If the dialect weren't tricky enough to comprehend, (in certain parts of Yorkshire the intricacies of their vocabulary might warrant a separate language!) the accents across Yorkshire vary incredibly.

My mother grew up in West Yorkshire, where some of the most wonderfully exaggerated idiolects can be discovered and so my sister and I have visited our family there throughout our childhoods.

I remember one day browsing the comic book shelves of a newsagents with my Mum, the kindly shop-owner wanted to advise me on which comic book to buy. He spake thusly: “Why in’t thee gerrin tha’ one? Thee gets some free spice wi’ that”. I remember Mum having to translate for me – (“Why don’t you get that one? You get free sweets with it”) of course, in this area ‘spice’ was a colloquialism for sweets or candy – with hindsight maybe this comes from the phrase ‘Sugar, spice and all things nice’ but as a child I was totally befuddled.

I grew up with a lot of exposure to different Yorkshire accents, words like kali (sherbert), thisen (yourself), laiking (playing) and ginnel (alley-way) were absorbed into my vocabulary. It must be odd for someone to hear a broad Yorkshire accent for the ‘fust’ (first) time and be bombarded with dozens of new words and accents – It must be the same for other counties? Is our beloved Yorkshire accent just the most distinctive?

Perhaps the northern regions merely hold on to older language roots, Old English, Gaelic, Scottish and Germanic.
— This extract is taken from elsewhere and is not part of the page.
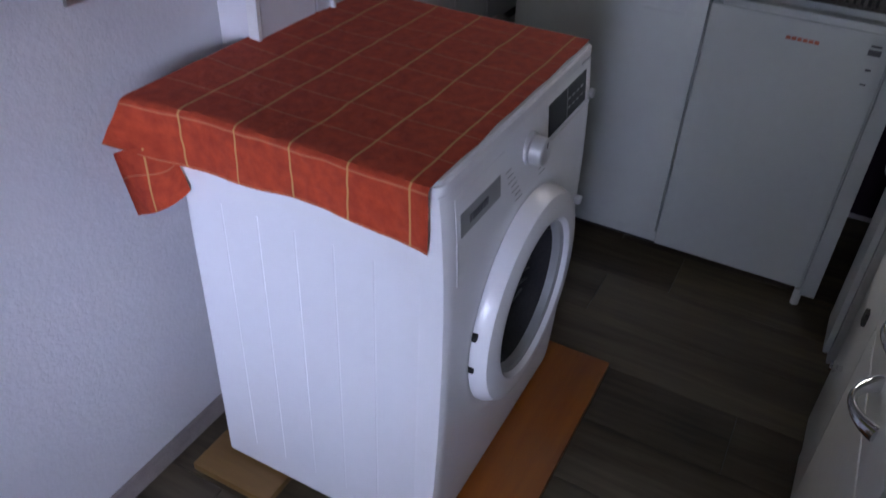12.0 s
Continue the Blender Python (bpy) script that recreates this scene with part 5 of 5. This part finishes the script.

For example, the Yorkshire words ‘owt’ and ‘nowt’ (anything and nothing, respectively) come from Old English. But even these words are pronounced differently – ‘oh-t’, ‘noh-t’, ‘ort’ and ‘nort’.

Such are the intricacies of dialect even the word ‘our’ is substituted from region to region. From my experience a Yorkshireman might replace ‘our’ with ‘us’ as in shall we get us coats on? whereas the Geordie tongue prefers ‘wuh’ – ‘shall we get wuh coats on?’ The differences between dialects are innumerable, and I’m sure it’s the same across the world. Heck, in Spain they even have two versions of Spanish!